Книга Иова считается таинственной. Самое темное ее место – ответы Бога многострадальному Иову. Вместо того чтобы утешить, объяснить, ответить по существу, Бог, торжествуя, проводит перед мысленным взором Иова величественную вереницу чудес Своего Творения: звезды, льды, моря, пустыни, зверей, птиц, словно заново восхищенно перелистывает созданную Им книгу жизни. По счастливому выражению Честертона, Создатель отвечает восклицательным знаком на вопросительный, и непостижимым образом этот алогичный ответ удовлетворяет Иова. Точно Иов на время перестает быть персонажем бытия и встает на точку зрения Творца, посвящается в общий замысел Творения, и пыл требовательного скорбного вопрошания разом иссякает [1] .
Поставим опыт, взбунтуем какого-нибудь литературного героя. Пусть князь Андрей взывает к Толстому, ищет справедливости, ропщет, зачем тот отнял у него невесту, впустил французов в отцовское поместье, надругался над его жизнью, убил, наконец? И Толстой мог бы ответить: посмотри лучше на плавное и захватывающее движение моего эпоса – разве оно не зачарует тебя, разве с этой высоты не потеряешь ты из виду свою маленькую горемычную судьбу? Утешь я тебя, Пьера Безухова, княжну Марью – ничего этого не было бы, от великого романа осталась бы в лучшем случае мелодрама.

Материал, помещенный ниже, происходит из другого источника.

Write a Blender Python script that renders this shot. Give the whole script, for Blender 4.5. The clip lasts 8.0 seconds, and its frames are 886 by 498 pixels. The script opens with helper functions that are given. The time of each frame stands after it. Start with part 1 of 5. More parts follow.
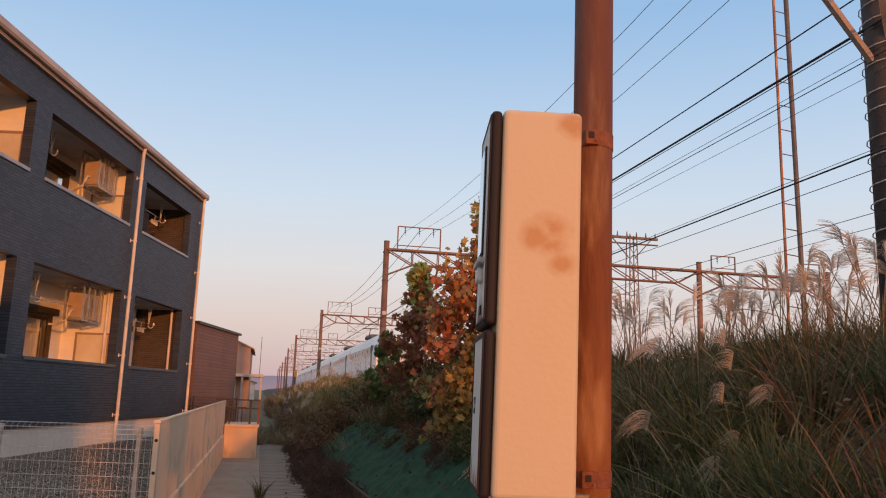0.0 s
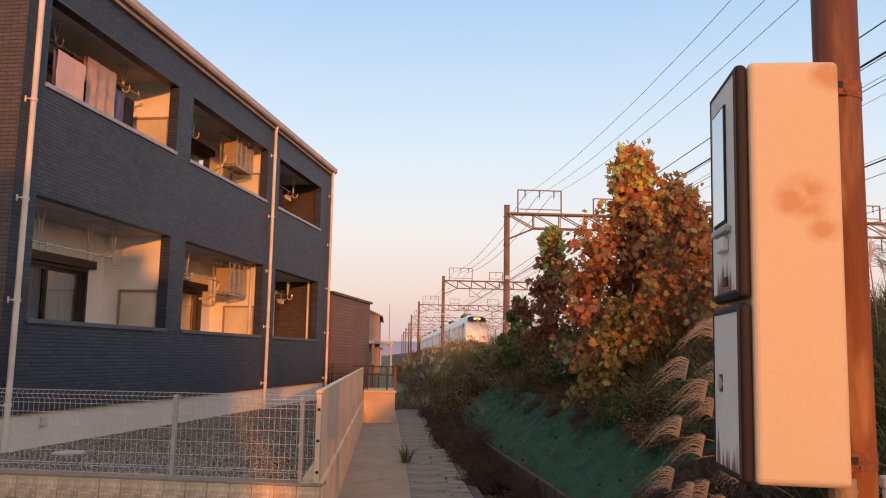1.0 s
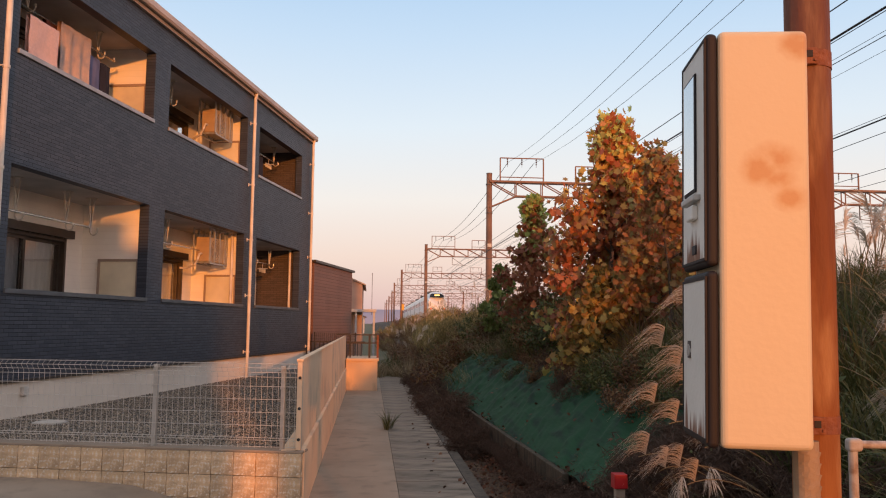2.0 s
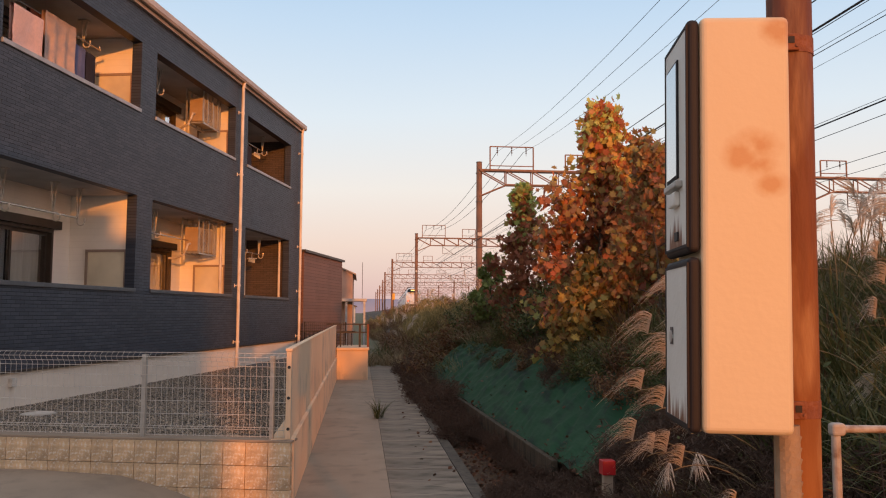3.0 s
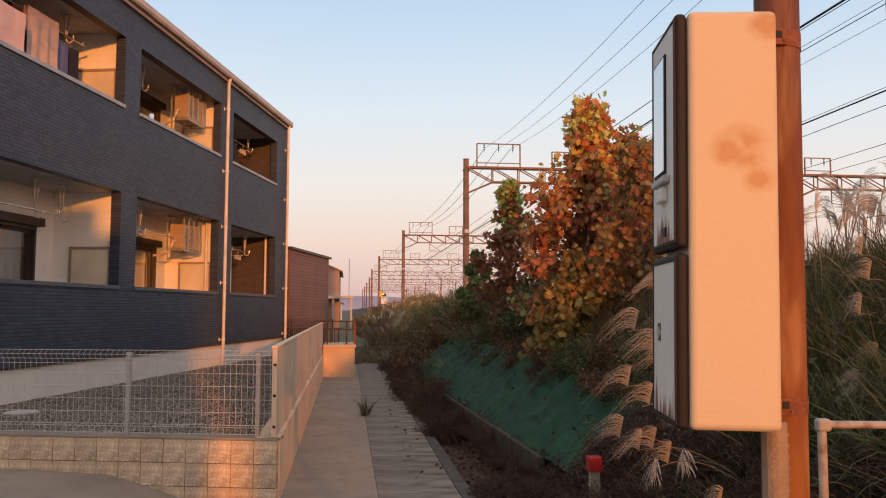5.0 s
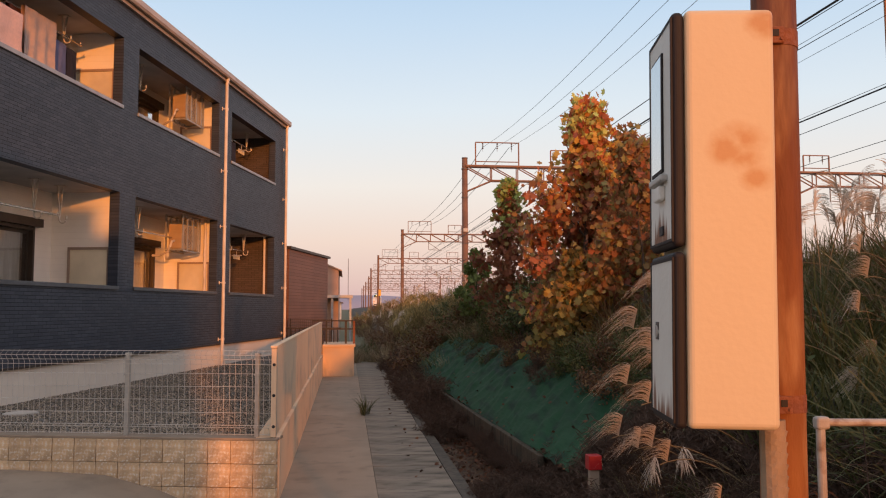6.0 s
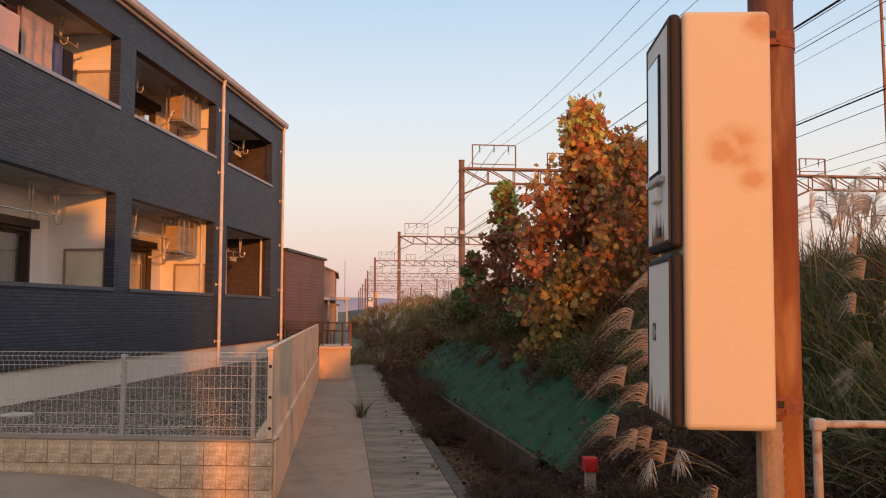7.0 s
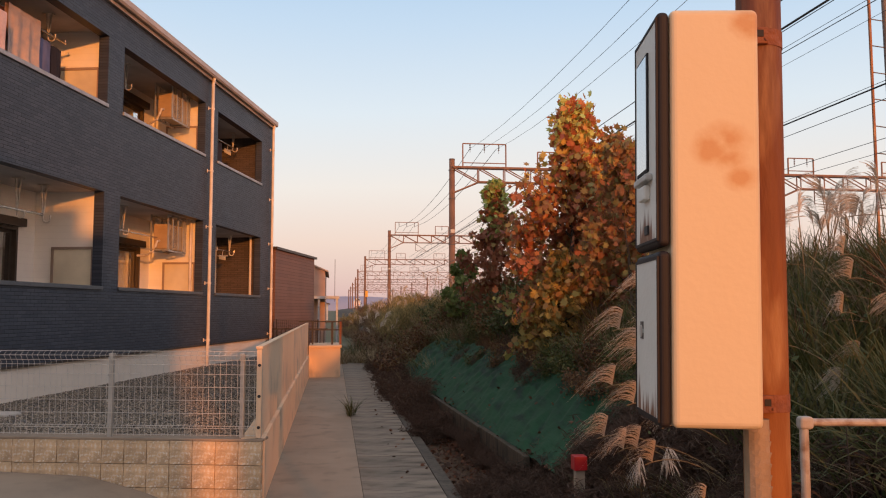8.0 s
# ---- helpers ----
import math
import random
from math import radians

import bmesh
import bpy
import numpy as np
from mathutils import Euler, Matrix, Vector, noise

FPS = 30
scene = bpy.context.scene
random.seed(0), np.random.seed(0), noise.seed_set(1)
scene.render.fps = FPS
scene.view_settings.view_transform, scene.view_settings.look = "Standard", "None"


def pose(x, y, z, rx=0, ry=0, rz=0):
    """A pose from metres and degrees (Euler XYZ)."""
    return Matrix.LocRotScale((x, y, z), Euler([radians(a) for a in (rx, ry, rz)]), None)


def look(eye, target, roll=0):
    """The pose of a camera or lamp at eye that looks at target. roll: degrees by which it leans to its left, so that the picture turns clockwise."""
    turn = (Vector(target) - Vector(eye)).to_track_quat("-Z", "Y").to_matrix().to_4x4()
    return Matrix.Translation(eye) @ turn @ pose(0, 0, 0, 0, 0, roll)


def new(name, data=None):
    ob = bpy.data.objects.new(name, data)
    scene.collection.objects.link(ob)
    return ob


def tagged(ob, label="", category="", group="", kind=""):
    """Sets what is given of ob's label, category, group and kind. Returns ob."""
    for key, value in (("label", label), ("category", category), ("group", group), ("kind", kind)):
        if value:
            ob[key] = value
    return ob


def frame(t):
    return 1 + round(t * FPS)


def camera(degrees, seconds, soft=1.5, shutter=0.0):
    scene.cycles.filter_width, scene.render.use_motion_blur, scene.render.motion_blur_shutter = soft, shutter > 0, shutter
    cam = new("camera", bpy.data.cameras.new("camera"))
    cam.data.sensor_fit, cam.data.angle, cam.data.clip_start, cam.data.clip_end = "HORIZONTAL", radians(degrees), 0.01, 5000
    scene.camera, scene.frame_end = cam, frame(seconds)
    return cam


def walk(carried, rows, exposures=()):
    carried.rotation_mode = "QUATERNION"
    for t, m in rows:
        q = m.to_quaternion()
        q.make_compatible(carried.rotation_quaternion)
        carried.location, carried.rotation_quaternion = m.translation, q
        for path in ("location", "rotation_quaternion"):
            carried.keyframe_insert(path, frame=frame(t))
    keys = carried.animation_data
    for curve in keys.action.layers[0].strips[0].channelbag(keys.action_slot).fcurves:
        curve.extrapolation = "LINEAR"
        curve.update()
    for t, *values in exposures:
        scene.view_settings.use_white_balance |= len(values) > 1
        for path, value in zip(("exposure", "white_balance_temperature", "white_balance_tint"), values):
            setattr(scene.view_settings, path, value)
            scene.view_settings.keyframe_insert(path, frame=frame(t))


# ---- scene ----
cam = camera(57.7, 8.0, soft=1.1)
PATH = [
    (0, (0.465, -0.048, 1.581), (0.465, 1.919, 1.939), 1.9),
    (0.1, (0.426, -0.056, 1.575), (0.391, 1.912, 1.925), 1.7),
    (0.2, (0.376, -0.054, 1.576), (0.294, 1.916, 1.914), 1.4),
    (0.3, (0.315, -0.036, 1.581), (0.18, 1.933, 1.903), 1.1),
    (0.5, (0.238, -0.008, 1.593), (0.035, 1.959, 1.898), 1.0),
    (0.7, (0.198, -0.004, 1.6), (-0.049, 1.96, 1.888), 0.9),
    (1, (0.19, 0.014, 1.612), (-0.097, 1.976, 1.875), 0.9),
    (1.5, (0.208, 0.013, 1.617), (-0.066, 1.981, 1.84), 0.9),
    (2, (0.215, 0.009, 1.614), (-0.03, 1.986, 1.799), 0.6),
    (3.5, (0.237, 0.018, 1.611), (0.02, 2.0, 1.768), 0.2),
    (4, (0.234, 0.025, 1.611), (0.028, 2.008, 1.768), 0.2),
    (4.5, (0.231, 0.031, 1.609), (0.038, 2.016, 1.763), 0.3),
    (6, (0.235, 0.034, 1.612), (0.048, 2.019, 1.76), -0.1),
    (6.5, (0.234, 0.028, 1.607), (0.049, 2.014, 1.759), -0.0),
    (7, (0.234, 0.035, 1.608), (0.055, 2.021, 1.762), -0.0),
    (7.5, (0.235, 0.035, 1.607), (0.069, 2.022, 1.759), -0.0),
    (8, (0.239, 0.041, 1.607), (0.084, 2.029, 1.758), 0.0),
]
walk(cam, [(t, look(eye, target, roll)) for t, eye, target, roll in PATH],
     exposures=[(0.0, 0.0, 6500, 10), (0.6, 0.15, 6700, 10), (1.2, 0.27, 6850, 10), (3.5, 0.2, 7050, 10), (8.0, 0.2, 7050, 10)])

# ---- world, sun, exposure ----
SUN_AZ = 24.0      # degrees from -y towards +x, from where the sun shines
SUN_EL = 5.0
world = bpy.data.worlds.new("dusk_sky")
scene.world = world
world.use_nodes = True
wn, wl = world.node_tree.nodes, world.node_tree.links
wn.clear()
w_out, w_bg = wn.new("ShaderNodeOutputWorld"), wn.new("ShaderNodeBackground")
w_sky = wn.new("ShaderNodeTexSky")
w_sky.sky_type, w_sky.sun_disc = "NISHITA", False
w_sky.sun_elevation, w_sky.sun_rotation = radians(SUN_EL), radians(180 - SUN_AZ)
w_sky.air_density, w_sky.dust_density, w_sky.ozone_density = 1.0, 1.0, 2.0
w_gain = wn.new("ShaderNodeVectorMath")
w_gain.operation = "SCALE"
w_gain.inputs["Scale"].default_value = 0.12
w_co, w_sep, w_ramp = wn.new("ShaderNodeTexCoord"), wn.new("ShaderNodeSeparateXYZ"), wn.new("ShaderNodeValToRGB")
w_noise, w_add = wn.new("ShaderNodeTexNoise"), wn.new("ShaderNodeMath")
w_noise.inputs["Scale"].default_value = 2.5
w_add.operation = "MULTIPLY_ADD"
w_add.inputs[1].default_value = 0.02
wl.new(w_co.outputs["Generated"], w_sep.inputs[0])
wl.new(w_co.outputs["Generated"], w_noise.inputs["Vector"])
wl.new(w_noise.outputs["Fac"], w_add.inputs[0])
wl.new(w_sep.outputs["Z"], w_add.inputs[2])
wl.new(w_add.outputs[0], w_ramp.inputs[0])
SKY_STOPS = [(0.0, (0.56, 0.40, 0.42)), (0.03, (0.70, 0.50, 0.52)), (0.09, (0.83, 0.66, 0.62)), (0.16, (0.84, 0.80, 0.80)),
             (0.25, (0.71, 0.81, 0.93)), (0.35, (0.54, 0.71, 0.93)), (0.46, (0.36, 0.58, 0.88)), (0.62, (0.48, 0.58, 0.78)), (1.0, (0.78, 0.78, 0.82))]
w_ramp.color_ramp.elements.remove(w_ramp.color_ramp.elements[1])
for i, (p, c) in enumerate(SKY_STOPS):
    e = w_ramp.color_ramp.elements[0] if i == 0 else w_ramp.color_ramp.elements.new(p)
    e.position, e.color = p, (*c, 1)
w_mix = wn.new("ShaderNodeMixRGB")
w_mix.inputs[0].default_value = 0.85
wl.new(w_sky.outputs[0], w_gain.inputs[0])
wl.new(w_gain.outputs[0], w_mix.inputs[1])
wl.new(w_ramp.outputs[0], w_mix.inputs[2])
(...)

Другой пример. Один замечательный литератор с оторопью, чуть ли даже не с негодованием дивился на Пушкина, равно благословившего и друзей-каторжан “в мрачных пропастях земли”, и друзей-сановников, “в заботах… царской службы” приложивших руку к расправе над декабристами. У этого литератора были бы все основания негодовать, скажи такое Пушкин в частном разговоре. Но в том-то и дело, что стихи – древняя катапульта гармонии – вынесли поэта на тот творческий, авторский ярус мира, где благословения заслуживают все – уже одним фактом своего участия в действе, потому что для автора не бывает нелюбимых героев, будь персонаж даже злодеем!